One may reflect that the ICC would have been of great value in resolving recent international crises and concerns. For example, had the provisions been operational during Pinochet's regime, perhaps Chile's ordeal would never have assumed such tragic proportions, and the Law Lords would not have had to go through the great pains that they did in that regard. Those intending to engage in heinous human rights abuses would have known that sooner or later they would have been summoned before the ICC to account for their acts. Cases such as Pinochet, Ocalan and even Lockerbie could perhaps have been usefully or more expeditiously dealt with by the ICC rather than by national courts.
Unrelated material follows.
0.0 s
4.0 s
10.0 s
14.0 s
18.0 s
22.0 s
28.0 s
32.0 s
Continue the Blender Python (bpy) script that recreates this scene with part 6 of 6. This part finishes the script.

All that is speculation. However, one can say with reasonable certainty that there is now recognition across a large part of the world, north and south, of the fact that humanity requires a universal, independent and impartial court to deal with the worst of crimes and that there is a political and moral responsibility to implement the provisions as soon as possible.

Many of your Lordships have played a key role in lobbying for the proposal. My friend, the noble and learned Lord, Lord Archer of Sandwell, whom I see in the Chamber, has for years been campaigning for such a court. We will have the pleasure of hearing him later. The Bill will effectively discharge that great responsibility, and is to be welcomed not in a lukewarm or tepid manner but wholly enthusiastically.